Eskom chief economist Mandla Maleka, had the cheek to complain that recent wage increase demands settling in at about 12.5%, by workers, was selfish as they did not care for what was happening in the economy. He made little mention of their own selfishness in putting up electricity charges by 34 percent.
This is the case every time there is a crisis, workers and their poor relatives are always called to tighten their belts, but it is business as usual for the bonuses of the captains of industry.
The reserves of business are always hidden from public view. We cannot accept any responsibly for the mess the economy is in, as we have no say in how things are run, or how CEOs plan to run matters in the future. We do know from bitter experience that their motives are always conditioned by the thirst for profits and not the needs of the majority.
JZ cannot meet any promise unless he takes capital head on. It should worry us that he is always looking for compromise with big business. Of the strike wave for better wages JZ in an recent address to a forum of black business and professionals said that, “Due to the current economic conditions, these negotiations may be more difficult this year. Employers and workers must negotiate in good faith and should be prepared to understand each other’s positions” and that the “agreement between government, labour, business and the community sector reached in February this year to respond jointly to the crisis remains so important”.
But these forums are a trap for representatives of workers and communities. Capitalists will never negotiate in good faith. Their system is ruled by competition, they risk falling out of the race if their competitors gain any edge on them. There can never be a joint response between those who work and those who profit out of that work.
In America, the bosses after being bailed out by the government had no hesitation in continuing to give themselves hefty bonuses.
Trade union and community leaders should withdraw from all such forums and rather concentrate their efforts at building the ability of their members to struggle for what they need now.
It is obvious that if workers and community had folded their arms and carry on as normal they would have been given dismal wage increases and the issue of service delivery problems would have remained hidden.
We need an programme of militant boycottism by our leadership, this approach takes no responsibility for the bosses mess, but rather concentrates on the ability of the people to take the economy into their own hands.
There is much more that the president should be doing right now to find the money needed for the people.
The outstanding arms deal contracts could be cancelled, apartheid debt payments halted, tax cuts to business made over the Trevor Manuel finance minister era could be immediately reversed. All bonuses payments to management should be taxed out of existence and the gravy train of ministers, city managers, mayors and councilors must be derailed.
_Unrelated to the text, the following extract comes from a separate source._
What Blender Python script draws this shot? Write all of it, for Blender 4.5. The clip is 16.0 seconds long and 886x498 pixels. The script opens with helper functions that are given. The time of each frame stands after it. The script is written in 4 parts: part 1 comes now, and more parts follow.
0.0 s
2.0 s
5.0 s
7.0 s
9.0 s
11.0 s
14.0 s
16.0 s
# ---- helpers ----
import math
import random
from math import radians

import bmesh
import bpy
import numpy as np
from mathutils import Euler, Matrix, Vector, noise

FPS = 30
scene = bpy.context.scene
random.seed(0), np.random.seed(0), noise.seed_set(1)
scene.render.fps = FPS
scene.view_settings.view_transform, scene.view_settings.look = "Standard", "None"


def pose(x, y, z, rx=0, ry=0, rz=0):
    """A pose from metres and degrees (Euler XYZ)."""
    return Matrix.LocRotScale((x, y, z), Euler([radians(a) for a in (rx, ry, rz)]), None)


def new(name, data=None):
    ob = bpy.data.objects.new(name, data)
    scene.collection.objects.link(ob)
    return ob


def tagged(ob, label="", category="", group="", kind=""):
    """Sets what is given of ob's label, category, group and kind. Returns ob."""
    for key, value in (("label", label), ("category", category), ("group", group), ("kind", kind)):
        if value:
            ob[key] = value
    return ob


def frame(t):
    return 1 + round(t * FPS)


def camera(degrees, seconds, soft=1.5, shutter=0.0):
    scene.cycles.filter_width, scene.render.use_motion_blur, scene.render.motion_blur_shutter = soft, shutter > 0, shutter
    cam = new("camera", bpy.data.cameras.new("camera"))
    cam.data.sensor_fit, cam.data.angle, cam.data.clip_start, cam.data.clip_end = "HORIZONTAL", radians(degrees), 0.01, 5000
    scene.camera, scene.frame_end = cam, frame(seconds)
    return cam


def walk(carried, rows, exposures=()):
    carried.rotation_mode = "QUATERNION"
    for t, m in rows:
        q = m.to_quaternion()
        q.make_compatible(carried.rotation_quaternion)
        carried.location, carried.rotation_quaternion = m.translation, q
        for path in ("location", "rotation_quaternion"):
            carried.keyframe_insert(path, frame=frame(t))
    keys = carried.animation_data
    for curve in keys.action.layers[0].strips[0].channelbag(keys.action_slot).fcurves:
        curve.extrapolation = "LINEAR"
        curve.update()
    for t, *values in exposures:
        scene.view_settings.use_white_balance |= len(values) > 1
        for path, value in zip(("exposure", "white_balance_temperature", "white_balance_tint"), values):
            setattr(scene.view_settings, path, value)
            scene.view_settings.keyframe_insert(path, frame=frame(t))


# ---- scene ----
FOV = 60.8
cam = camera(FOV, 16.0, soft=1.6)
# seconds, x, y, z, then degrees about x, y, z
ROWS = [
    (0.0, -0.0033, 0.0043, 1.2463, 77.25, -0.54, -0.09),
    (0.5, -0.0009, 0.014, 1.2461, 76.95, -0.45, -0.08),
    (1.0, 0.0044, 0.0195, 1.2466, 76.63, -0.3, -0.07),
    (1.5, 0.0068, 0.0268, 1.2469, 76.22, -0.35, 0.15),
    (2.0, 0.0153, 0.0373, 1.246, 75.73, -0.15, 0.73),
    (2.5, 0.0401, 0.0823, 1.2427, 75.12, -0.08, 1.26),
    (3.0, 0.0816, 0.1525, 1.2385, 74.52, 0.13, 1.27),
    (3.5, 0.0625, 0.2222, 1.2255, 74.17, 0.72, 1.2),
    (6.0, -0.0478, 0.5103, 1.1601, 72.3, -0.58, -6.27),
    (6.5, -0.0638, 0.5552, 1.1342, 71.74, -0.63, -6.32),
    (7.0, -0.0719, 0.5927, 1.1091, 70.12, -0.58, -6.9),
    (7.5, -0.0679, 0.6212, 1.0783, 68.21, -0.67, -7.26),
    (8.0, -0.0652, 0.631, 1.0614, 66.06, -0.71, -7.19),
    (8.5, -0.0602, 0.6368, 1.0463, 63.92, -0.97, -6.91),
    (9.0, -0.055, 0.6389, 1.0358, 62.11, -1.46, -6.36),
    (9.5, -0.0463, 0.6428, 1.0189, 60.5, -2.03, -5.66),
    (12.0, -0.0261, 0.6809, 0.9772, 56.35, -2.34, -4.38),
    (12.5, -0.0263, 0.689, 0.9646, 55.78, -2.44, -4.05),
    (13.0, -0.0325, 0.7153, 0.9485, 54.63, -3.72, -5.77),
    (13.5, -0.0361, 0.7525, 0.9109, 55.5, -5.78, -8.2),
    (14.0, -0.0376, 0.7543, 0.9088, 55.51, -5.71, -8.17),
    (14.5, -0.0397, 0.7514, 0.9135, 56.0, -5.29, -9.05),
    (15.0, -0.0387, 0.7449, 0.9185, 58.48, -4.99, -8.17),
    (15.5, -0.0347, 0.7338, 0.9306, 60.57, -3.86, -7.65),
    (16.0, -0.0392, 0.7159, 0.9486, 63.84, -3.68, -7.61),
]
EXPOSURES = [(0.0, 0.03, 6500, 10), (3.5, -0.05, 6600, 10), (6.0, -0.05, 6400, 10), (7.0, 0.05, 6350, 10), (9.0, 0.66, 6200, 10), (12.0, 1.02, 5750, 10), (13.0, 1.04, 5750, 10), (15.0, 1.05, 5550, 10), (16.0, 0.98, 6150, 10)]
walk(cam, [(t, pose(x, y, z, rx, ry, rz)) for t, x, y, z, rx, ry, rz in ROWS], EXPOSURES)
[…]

Companies threatening retrenchment should have their assets placed under curatorship and their books opened for scrutiny. VAT on all basic foods must be done away with. The energy that we see in building the stadiums needs to directed to solving housing problems, the public works programme needs immediate expansion. Electricity and water charges to poor communities must be abolished.
A subsistence allowance must be made available to all unemployed.
These measures would just be a start - they would be the acid test for the President and the re-molded ANC leadership’s commitment to sticking to their promises. Pressure from below, as witnessed in the recent festival of strikes and service delivery protests, is the way to hold them accountable. The recession was not caused by the working and poor people of the world. They have the potential to push past the bosses and governments who do not keep their promises, to create a new society, that is socialism where bosses, unaccountable governments and recessions are but just a bad dream from the past.